即ち(1)  第七条第一項は農地法の重要規定である同法第六条の小作地等の所謂制限規定に対する例外規定であるからその適用は厳正にされるべきであつて拡大解釈は許されず、従つて同法第七条第一項第三号所定の都道府県知事の指定がある場合にのみ適用されるものというべきである。本件土地については右指定がないから同条項の適用はない。なお、本件土地の地目は昭和二四年三月一四日宅地に変換されているけれども、右は不正に自作農創設特別措置法の所有制限規定の適用を免れる目的の下になされたものであり、右宅地変換の事実を以て本件土地の宅地化の資料となし得ない。
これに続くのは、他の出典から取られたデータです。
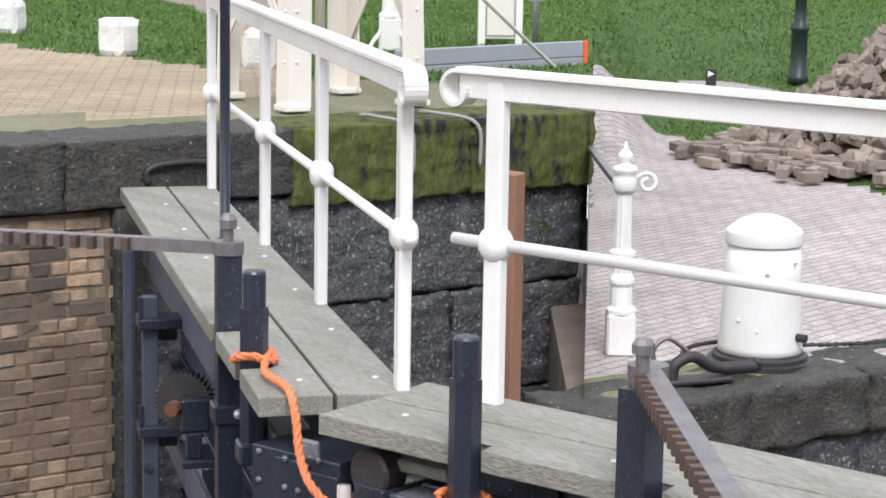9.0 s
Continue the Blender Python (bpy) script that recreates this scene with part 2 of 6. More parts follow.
# far beams' black paint, lightened: the sky's light is put into the colour
FAR_PAINT = surface("skylit_black_paint", (0.08, 0.094, 0.122), (0.13, 0.146, 0.178), 0.3, 0.5, 0.006, 0.15, 0.5, spots=[((0.03, 0.034, 0.042), 0.15, 0.15), ((0.36, 0.37, 0.39), 0.012, 0.2)])
WET = surface("wet_black_paint", (0.01, 0.011, 0.015), (0.022, 0.024, 0.03), 0.1, 0.5, 0.01, 0.2, 0.3)
WORN = surface("worn_paint_edge", (0.3, 0.32, 0.35), (0.06, 0.07, 0.09), 0.12, 0.5, 0.01, 0.2, 0.45, spots=[((0.5, 0.51, 0.53), 0.05, 0.2)])
PIPE_GREY = surface("pale_grey_pipe", (0.34, 0.33, 0.32), (0.12, 0.12, 0.13), 0.25, 0.5, 0.01, 0.3, 0.6)
IRON = surface("dark_iron", (0.03, 0.031, 0.034), (0.06, 0.05, 0.045), 0.1, 0.5, 0.004, 0.3, 0.5, metal=0.3)
RUST = surface("rusty_iron", (0.17, 0.07, 0.035), (0.085, 0.042, 0.026), 0.08, 0.5, 0.004, 0.5, 0.8)
STEEL = surface("worn_steel", (0.28, 0.27, 0.27), (0.15, 0.135, 0.13), 0.08, 0.5, 0.004, 0.3, 0.45, metal=0.6)
TOOTH = surface("greasy_brown_iron", (0.1, 0.06, 0.042), (0.05, 0.035, 0.028), 0.05, 0.5, 0.004, 0.4, 0.6)
BOLT = surface("galvanised_bolt", (0.7, 0.71, 0.72), (0.5, 0.5, 0.5), 0.02, 0.5, 0.003, 0.2, 0.35, metal=0.5)
FENDER = surface("pale_fender_strip", (0.34, 0.3, 0.27), (0.46, 0.43, 0.4), 0.15, 0.5, 0.006, 0.3, 0.55, stretch=(1, 1, 0.2))
DECK = surface("weathered_deck_wood", (0.29, 0.28, 0.245), (0.17, 0.172, 0.13), 0.14, 0.5, 0.008, 0.7, 0.8, spots=[((0.1, 0.105, 0.07), 0.1, 0.0), ((0.5, 0.5, 0.48), 0.02, -0.22)], stretch=(1, 0.16, 1), grit=0.3)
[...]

(2)  「近く農地又は採草放牧地以外のものとすることを相当とするもの」とは、近い将来に住宅地、工場敷地等に転用されることが確実であり、そのための資材面、資金面での計画が相当程度に具体的となつている場合を指称すると解せられ、単にその周辺が市街地として発展すべき環境にあるというだけではこれに該当しない。本件土地所有者である訴外樋口鉱業株式会社は本件土地を農地以外に転用するための具体的計画も実行力も有しないから、いずれにしても本件土地は農地法第七条第一項第三号の例外規定に該当しない。

と述べ

立証として控訴代理人は甲第一八号証の一乃至六、同第一九号証の一乃至一九、同第二〇号証の一乃至三、同第二一乃至二三号証、同第二四号証の一乃至四〇、同第二五号証を提出し、当審における検証及び控訴本人尋問の結果を援用し、乙第四号証の二のうち、樋口清八作成部分を否認してその余の成立を認め、乙第二、三号証同第四号証の一、同第五乃至七号証の各一、二、同第八乃至一六号証の成立を認めると述べ、

被控訴指定代理人は、乙第二、三号証、同第四乃至七号証の各一、二、同第八乃至一六号証を提出し、当審証人安田勝馬、同石川広士、同斉田啓造、同市川徳美の各証言を援用し、甲第一八号証の一乃至六、同第一九号証の一乃至一九、同第二〇号証の一乃至三、同第二一乃至二三、同第二四号証の一乃至四〇、同第二五号証の成立を認めると述べたほか、原判決事実摘示のとおりであるからこゝにこれを引用する。

理由

先ず控訴人が本訴につき訴の利益を有するか否かを検討するに、農地法は同法第六条第一項第一号に該当する農地であつても直ちに国による強制買収の手続をとることなく、かかる農地の所有者に対しては、自発的に同法第八条による公示の日より一定の期間内にその所有権の譲渡をなすべきことを期待しかつ、これを義務付けており、当該農地の所有者がこれをしない場合に始めて国による買収手続に移行する建前をとつていることは、同法第六条、第八条、第九条等の規定に照して明らかであつて、市町村農業委員会によつてなされる同法第八条の公示および通知も、これにより直接には当該農地の所有者に対し、所定の期間内にその農地を他に譲渡すべき義務を生じさせるに止まり、当該農地の小作人がこれによつてその農地の譲受又は買受の権利乃至法律上の地位を取得するものと解すべきではない。尤も地主が自発的に当該農地の所有権を他に譲渡する場合には、同法第三条の許可手続をとることとなり、同条第二項第一号によれば、小作地については、当該小作農以外の者に所有権を移転することを禁じているので、その反面においてかかる小作地につきその所有権を取得し得る地位にある者は、当該小作農のみという結果となるが、小作農のかかる利益は、同条項の禁止規定によつて受ける反射的利益にすぎないものと解すべきである。してみると、かかる小作農は、市町村農業委員会が当該農地について同法第八条に基く公示、および通知の処分をなさないことにより、直接自己の権利乃至利益を侵害せられたということはできないから、本件土地が仮りに同法第六条第一項第一号所定の農地に該当し、控訴人がその小作人であるとしても、これにつき被控訴人に同法第八条の公示、および通知をなすべき義務があることの確認を訴求する法律上の利益はないものといわざるを得ない。

よつて控訴人の本訴請求はその余の点について判断するまでもなく、不適当としてこれを却下すべく、控訴人の本訴請求を適法と判断したうえこれを棄却した原判決はこれを取消すこととし、訴訟費用の負担につき民事訴訟法第八九条、第九六条前段を適用して主文のとおり判決する。